Apprendre à un élève à nommer ses émotions
À cette fin, l’enseignant pourra utiliser plusieurs méthodes et activités. Citons-en quelques-unes qui pourraient aussi être utilisées par n’importe quel adulte (ex. : les parents).
- Livres et histoires
Pendant la lecture d’une histoire en classe, l’enseignant(e) appelle les élèves à porter une attention particulière aux émotions des personnages. Ils peuvent décrire l’émotion, essayer de la nommer. Ils pourront même effectuer une comparaison entre les différentes émotions vécues par un même personnage tout au long de l’histoire et par les différents personnages.
- Jeux
Les élèves adorent apprendre en jouant. Par exemple, un jeu de mimes pourra être utilisé pour apprendre à nommer les émotions.
- Images et autocollants
Une image vaut mille mots.

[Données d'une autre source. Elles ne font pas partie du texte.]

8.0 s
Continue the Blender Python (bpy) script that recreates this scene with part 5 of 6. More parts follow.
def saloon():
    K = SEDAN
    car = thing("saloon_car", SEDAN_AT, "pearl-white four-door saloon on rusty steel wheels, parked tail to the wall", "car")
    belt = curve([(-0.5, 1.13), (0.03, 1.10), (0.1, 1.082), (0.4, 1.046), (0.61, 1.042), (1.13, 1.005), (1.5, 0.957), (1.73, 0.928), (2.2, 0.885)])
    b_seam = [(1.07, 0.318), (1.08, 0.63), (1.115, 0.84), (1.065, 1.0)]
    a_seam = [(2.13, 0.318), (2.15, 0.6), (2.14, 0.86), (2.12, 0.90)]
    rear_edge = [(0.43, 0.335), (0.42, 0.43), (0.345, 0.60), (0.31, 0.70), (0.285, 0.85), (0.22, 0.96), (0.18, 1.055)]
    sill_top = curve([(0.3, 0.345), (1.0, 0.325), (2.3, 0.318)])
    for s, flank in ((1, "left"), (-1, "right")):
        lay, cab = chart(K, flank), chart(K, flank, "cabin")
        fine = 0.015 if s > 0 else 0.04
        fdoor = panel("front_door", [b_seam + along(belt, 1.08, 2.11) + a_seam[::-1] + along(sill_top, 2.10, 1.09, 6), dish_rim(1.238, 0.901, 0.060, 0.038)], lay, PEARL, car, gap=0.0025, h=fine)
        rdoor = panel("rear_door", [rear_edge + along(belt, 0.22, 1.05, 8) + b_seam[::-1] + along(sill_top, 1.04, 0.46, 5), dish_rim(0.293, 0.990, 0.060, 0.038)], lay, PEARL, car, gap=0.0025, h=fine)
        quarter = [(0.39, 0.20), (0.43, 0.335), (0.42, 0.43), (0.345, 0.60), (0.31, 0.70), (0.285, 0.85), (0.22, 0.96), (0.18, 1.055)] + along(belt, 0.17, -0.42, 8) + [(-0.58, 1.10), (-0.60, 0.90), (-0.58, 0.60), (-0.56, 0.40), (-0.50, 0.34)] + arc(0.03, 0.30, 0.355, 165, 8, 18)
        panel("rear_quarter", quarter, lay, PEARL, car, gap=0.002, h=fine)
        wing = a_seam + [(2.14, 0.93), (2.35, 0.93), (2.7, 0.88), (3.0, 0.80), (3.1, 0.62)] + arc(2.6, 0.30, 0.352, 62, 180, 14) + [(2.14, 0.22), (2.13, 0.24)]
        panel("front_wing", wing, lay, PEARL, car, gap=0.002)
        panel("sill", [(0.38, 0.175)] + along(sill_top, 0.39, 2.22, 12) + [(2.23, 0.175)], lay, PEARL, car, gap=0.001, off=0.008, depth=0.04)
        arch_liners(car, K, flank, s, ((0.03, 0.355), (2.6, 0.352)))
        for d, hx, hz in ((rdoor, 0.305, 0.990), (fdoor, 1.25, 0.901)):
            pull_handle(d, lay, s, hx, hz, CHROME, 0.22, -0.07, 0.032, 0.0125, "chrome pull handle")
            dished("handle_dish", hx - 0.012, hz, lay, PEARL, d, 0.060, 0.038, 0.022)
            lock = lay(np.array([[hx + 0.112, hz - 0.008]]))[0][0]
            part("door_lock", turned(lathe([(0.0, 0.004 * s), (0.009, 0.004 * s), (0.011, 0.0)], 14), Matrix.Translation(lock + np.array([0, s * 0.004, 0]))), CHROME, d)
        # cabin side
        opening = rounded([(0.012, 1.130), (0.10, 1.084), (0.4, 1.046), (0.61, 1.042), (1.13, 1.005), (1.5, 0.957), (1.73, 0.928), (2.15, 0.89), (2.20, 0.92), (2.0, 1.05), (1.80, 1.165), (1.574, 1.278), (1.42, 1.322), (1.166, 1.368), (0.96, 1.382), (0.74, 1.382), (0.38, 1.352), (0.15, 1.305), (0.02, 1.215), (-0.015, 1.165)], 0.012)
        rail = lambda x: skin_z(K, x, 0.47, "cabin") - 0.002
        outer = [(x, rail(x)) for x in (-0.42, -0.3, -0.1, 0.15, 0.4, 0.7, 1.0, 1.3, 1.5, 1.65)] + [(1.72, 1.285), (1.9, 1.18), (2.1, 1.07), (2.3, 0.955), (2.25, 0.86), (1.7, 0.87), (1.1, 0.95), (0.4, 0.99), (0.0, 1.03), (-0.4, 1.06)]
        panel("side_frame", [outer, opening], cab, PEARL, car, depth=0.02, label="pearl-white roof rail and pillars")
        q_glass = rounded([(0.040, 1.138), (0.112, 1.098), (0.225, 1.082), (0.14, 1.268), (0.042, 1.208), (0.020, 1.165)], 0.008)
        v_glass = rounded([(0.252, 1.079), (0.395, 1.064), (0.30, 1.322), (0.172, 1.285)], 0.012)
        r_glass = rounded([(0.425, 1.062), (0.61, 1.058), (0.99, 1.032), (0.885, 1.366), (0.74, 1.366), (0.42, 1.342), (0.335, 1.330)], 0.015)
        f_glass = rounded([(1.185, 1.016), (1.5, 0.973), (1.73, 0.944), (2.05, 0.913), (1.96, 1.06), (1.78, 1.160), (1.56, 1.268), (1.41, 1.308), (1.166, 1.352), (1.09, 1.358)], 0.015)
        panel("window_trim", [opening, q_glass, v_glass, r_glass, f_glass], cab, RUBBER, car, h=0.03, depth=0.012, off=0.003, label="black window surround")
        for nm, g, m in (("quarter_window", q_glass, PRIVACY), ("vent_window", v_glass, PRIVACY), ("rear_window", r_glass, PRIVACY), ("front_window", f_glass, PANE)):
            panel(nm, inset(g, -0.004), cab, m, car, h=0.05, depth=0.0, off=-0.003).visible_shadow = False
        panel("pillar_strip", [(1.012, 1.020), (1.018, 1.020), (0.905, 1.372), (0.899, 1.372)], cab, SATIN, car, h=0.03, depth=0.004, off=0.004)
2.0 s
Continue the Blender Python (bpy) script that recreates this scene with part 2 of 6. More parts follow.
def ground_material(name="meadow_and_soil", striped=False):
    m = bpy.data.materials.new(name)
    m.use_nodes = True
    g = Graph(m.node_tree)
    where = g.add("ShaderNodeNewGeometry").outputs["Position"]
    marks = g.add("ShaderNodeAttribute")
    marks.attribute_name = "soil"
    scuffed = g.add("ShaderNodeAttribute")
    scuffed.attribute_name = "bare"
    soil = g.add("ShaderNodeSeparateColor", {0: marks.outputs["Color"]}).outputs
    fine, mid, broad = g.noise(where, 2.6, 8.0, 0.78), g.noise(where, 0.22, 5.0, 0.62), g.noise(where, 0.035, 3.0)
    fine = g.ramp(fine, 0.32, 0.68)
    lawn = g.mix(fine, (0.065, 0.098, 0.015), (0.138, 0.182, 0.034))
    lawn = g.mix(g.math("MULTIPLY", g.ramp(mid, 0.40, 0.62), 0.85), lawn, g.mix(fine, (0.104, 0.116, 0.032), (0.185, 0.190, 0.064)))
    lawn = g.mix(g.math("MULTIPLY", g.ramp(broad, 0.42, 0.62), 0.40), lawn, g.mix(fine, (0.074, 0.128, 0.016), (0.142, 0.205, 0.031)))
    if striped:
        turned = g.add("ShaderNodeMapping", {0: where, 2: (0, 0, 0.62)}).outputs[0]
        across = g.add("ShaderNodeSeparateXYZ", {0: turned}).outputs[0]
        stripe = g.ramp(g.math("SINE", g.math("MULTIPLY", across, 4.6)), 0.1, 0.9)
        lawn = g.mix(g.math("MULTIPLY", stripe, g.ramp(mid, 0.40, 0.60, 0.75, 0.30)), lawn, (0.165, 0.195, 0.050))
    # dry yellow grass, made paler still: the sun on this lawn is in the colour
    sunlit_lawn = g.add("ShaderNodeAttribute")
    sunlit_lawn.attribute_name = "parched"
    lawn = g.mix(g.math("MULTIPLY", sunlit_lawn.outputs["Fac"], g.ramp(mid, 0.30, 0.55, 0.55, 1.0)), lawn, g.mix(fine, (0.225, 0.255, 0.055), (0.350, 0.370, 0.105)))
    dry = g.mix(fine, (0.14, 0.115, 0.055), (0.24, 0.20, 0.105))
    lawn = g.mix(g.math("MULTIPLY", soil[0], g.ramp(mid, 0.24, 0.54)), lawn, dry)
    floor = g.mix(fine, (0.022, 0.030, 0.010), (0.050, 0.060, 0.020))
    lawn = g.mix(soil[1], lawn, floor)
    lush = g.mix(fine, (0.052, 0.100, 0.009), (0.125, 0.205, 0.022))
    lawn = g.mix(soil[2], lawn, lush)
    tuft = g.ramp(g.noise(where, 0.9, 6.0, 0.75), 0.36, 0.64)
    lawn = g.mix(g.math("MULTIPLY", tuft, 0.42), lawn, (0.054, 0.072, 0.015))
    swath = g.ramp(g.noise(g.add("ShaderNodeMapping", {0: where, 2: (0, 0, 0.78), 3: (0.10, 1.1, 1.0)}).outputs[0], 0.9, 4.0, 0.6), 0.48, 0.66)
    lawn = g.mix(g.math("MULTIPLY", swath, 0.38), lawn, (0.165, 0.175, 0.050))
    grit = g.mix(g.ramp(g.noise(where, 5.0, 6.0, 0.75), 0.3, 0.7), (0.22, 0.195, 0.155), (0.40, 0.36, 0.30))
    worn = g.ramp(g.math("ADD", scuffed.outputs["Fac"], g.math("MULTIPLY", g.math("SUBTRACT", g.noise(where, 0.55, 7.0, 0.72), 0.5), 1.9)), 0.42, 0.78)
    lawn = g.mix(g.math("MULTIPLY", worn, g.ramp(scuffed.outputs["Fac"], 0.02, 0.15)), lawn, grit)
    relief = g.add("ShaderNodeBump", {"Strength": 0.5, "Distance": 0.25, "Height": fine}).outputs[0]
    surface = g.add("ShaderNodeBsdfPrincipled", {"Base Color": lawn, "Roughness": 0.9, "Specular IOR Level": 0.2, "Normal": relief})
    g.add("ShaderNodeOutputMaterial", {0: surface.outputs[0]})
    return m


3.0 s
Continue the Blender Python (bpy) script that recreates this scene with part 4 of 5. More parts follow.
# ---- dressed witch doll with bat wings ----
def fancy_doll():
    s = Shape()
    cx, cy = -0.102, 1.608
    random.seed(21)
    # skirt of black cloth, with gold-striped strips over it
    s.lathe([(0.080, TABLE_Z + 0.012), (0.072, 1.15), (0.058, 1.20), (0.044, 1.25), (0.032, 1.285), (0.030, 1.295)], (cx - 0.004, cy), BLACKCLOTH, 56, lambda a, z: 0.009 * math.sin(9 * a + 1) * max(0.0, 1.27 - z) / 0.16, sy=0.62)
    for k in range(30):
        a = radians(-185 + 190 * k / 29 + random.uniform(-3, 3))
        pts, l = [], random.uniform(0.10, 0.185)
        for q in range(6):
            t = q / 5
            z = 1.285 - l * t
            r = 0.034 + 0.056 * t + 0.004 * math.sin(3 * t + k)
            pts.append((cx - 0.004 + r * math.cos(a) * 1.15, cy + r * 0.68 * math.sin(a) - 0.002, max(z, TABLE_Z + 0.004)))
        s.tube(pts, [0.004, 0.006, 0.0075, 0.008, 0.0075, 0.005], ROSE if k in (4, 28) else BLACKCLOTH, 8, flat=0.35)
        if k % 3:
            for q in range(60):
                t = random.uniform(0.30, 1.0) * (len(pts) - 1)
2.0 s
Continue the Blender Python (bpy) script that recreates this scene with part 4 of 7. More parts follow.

Après avoir essayé les différentes activités suggérées, l’enseignant pourra demander aux élèves d’apporter des photos, des images, des accessoires (comme un miroir). L’idée est d’associer chaque émotion à des images. En classe, ils pourront former leur propre échelle émotionnelle ou roue d’émotions.
- Sac et cartable des émotions
Pour cette activité, l’enseignant(e) demande à chaque élève d’apporter un cartable, des « post-it », de petits et de grands sacs refermables. À un moment donné de la journée, l’enseignant(e) pourra demander aux élèves de nommer les émotions vécues à l’instant même en utilisant les « post-it », puis les mettre dans un petit sac. À la fin de la journée, ils regroupent ces petits sacs dans un gros, qui correspond à la journée entière. À la fin de la semaine, chaque élève ouvre son cartable pour voir son contenu. Les petits sacs correspondent aux émotions vécues à un moment précis de la journée. L’élève se rend compte que parfois, il s’agit d’une seule émotion, parfois deux et parfois plusieurs. Il comprend qu’il pourra même éprouver des émotions contradictoires au même moment (exemple, lors de la remise des notes, un élève pourra se sentir content de sa bonne note, mais triste pour son ami qui pleure sa mauvaise note). Les gros sacs correspondent aux émotions vécues dans une journée entière. Alors que le cartable correspond à sa vie émotionnelle, il regroupe les émotions vécues à des moments donnés, les émotions journalières, celles de la semaine. L’élève réussit ainsi à distinguer ses émotions, il est capable de les nommer et il est conscient qu’il n’y a pas de bonnes ou de mauvaises émotions ; toute émotion est normale et on a le droit de l’exprimer.
Références
* CASEL. (2019). Collaborative for Academic, Social, and Emotional Learning. Consulté 1 octobre 2022, à l’adresse : https://www.google.com/search?q=Collaborative+for+Academic%2C+Social%2C+and+Emotional+Learni1 ng+(CASEL)+2019&rlz=1C1GCEA_enCA832CA832&oq=Collaborative+for+Academic%2C+S2 ocial%2C+and+Emotional+Learning+(CASEL)+2019&aqs=chrome..69i57j69i60.2364j0j7&sourc3 eid=chrome&ie=UTF.
* Damasio, A. R. (2006). L’erreur de Descartes : la raison des émotions. Odile Jacob.
* Grimbert, P. (2018). Quand ça va, quand ça ne va pas. Leurs émotions expliquées aux enfants et aux parents. Les éditions Clochette. Suresnes, France.
* Illouz, E., & Cabanas, E. (2018). Happycratie-Comment l’industrie du bonheur a pris le contrôle de nos vies. Premier parallèle.
Picard, D., Guerder, A., Lannadère, É., Similowski, T., & Gatignol, P. (2021). Outil d’évaluation dynamique des émotions Emotest : données normatives. Revue de neuropsychologie, 13(4), 311-321.